▶ _Given request_:
Write out the material again word for word, dropping any images it holds.

--- BEGIN ---

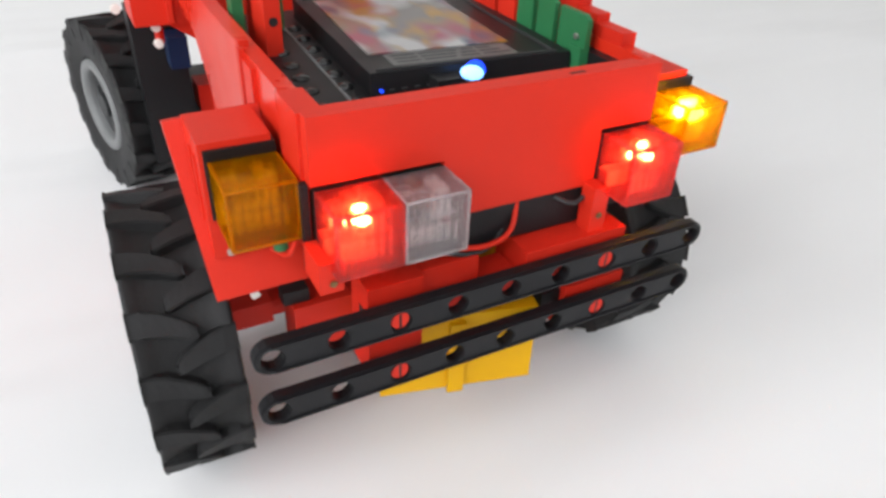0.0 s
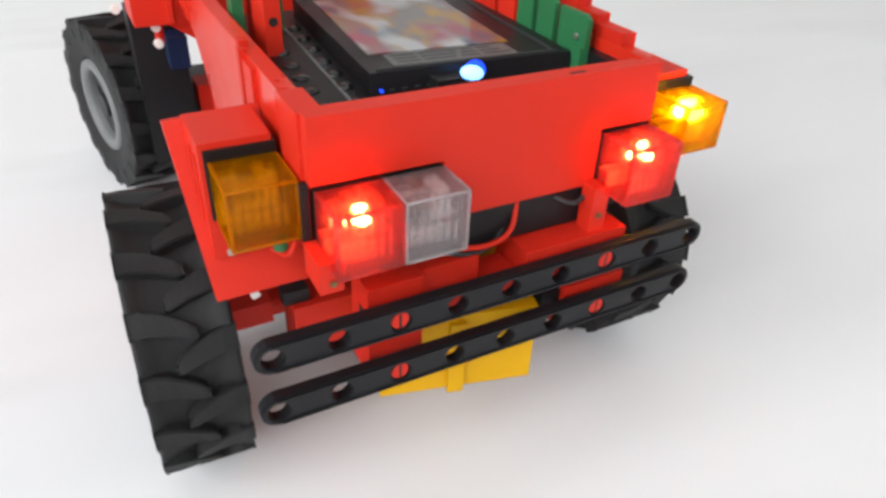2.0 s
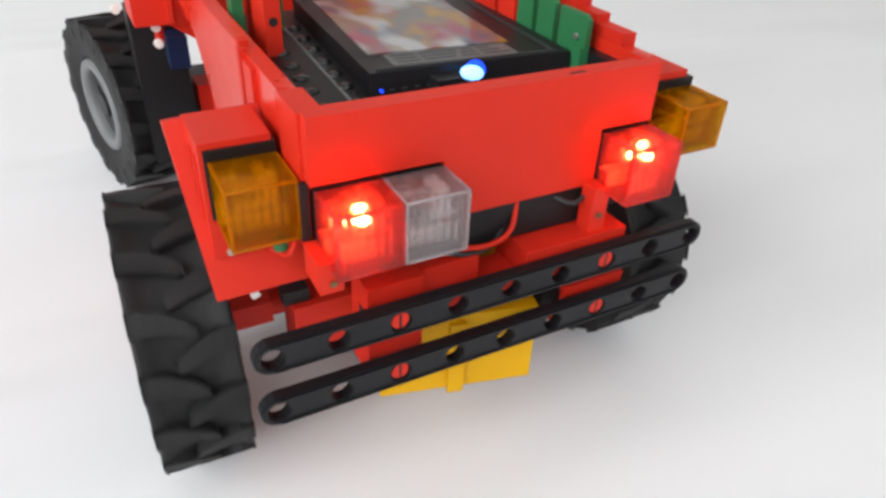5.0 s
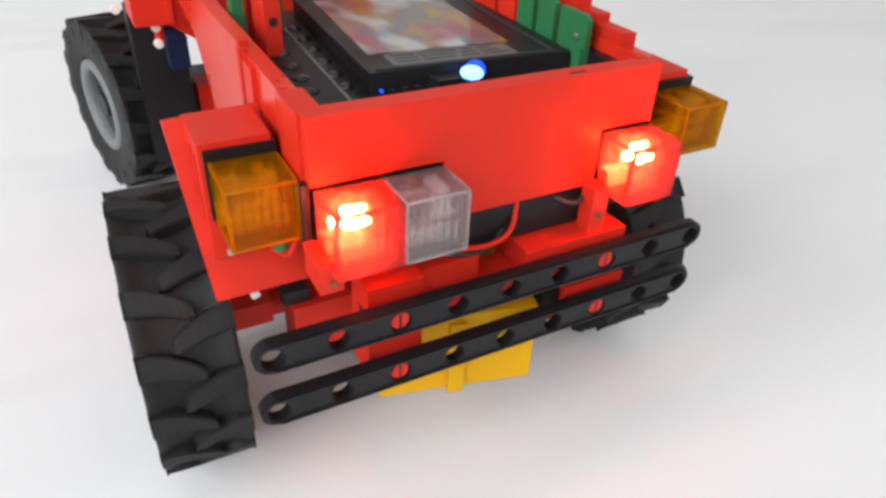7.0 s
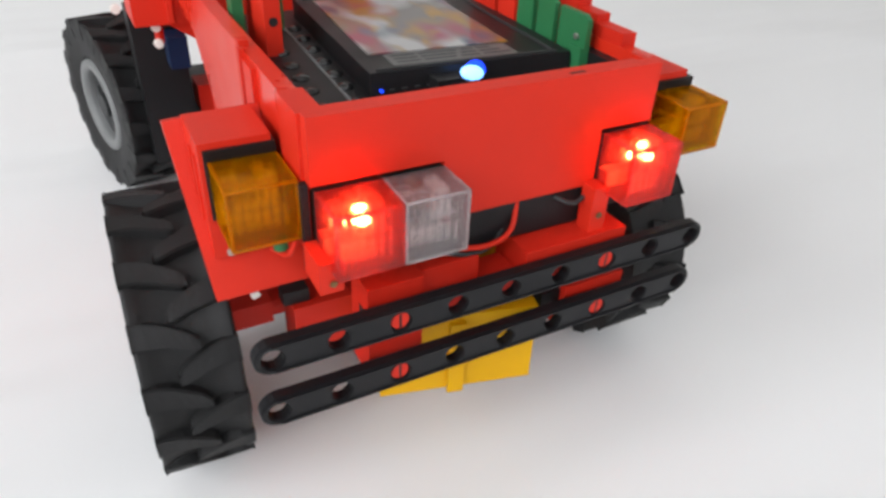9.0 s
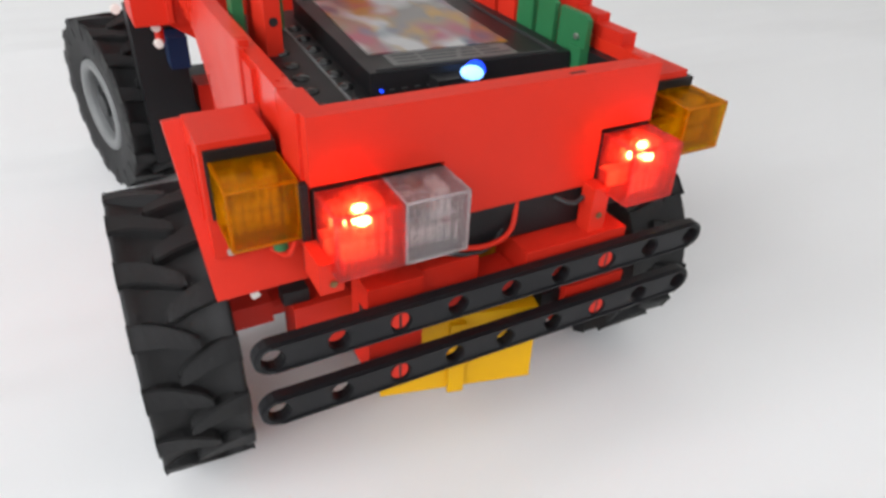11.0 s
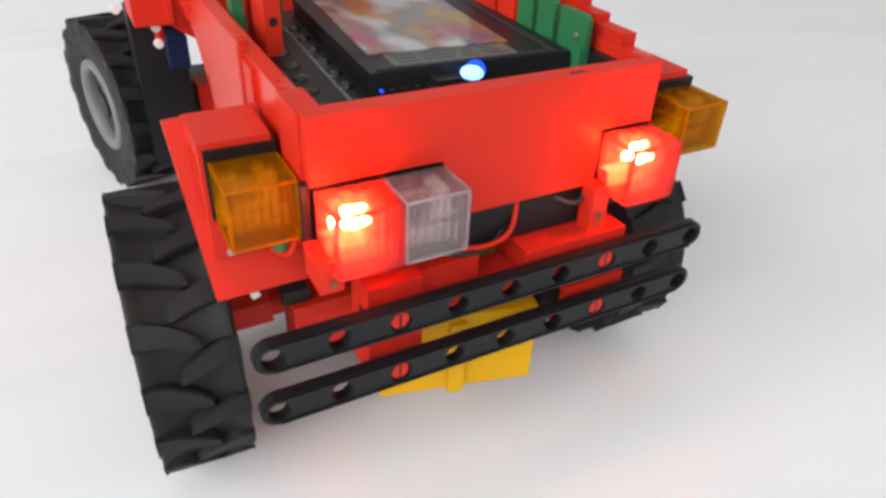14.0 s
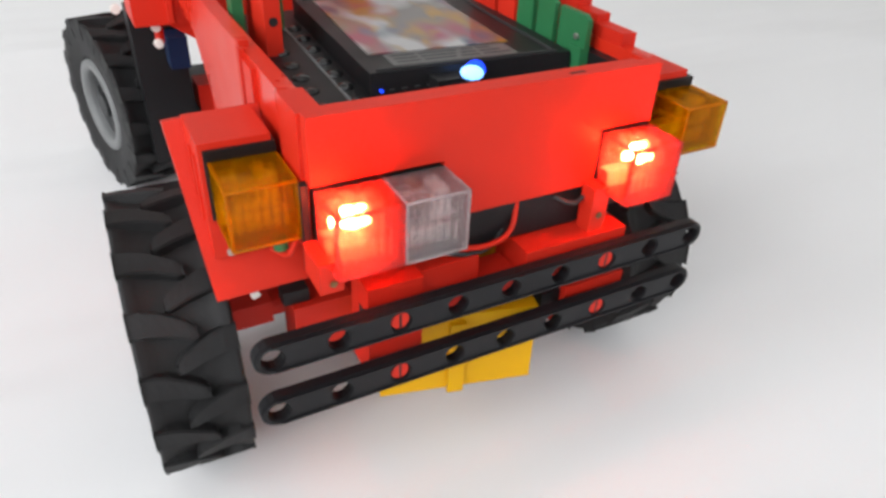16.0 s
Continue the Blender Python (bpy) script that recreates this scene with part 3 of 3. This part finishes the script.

--- END ---

▶ _Full solution_:
0.0 s
2.0 s
5.0 s
7.0 s
9.0 s
11.0 s
14.0 s
16.0 s
Continue the Blender Python (bpy) script that recreates this scene with part 3 of 3. This part finishes the script.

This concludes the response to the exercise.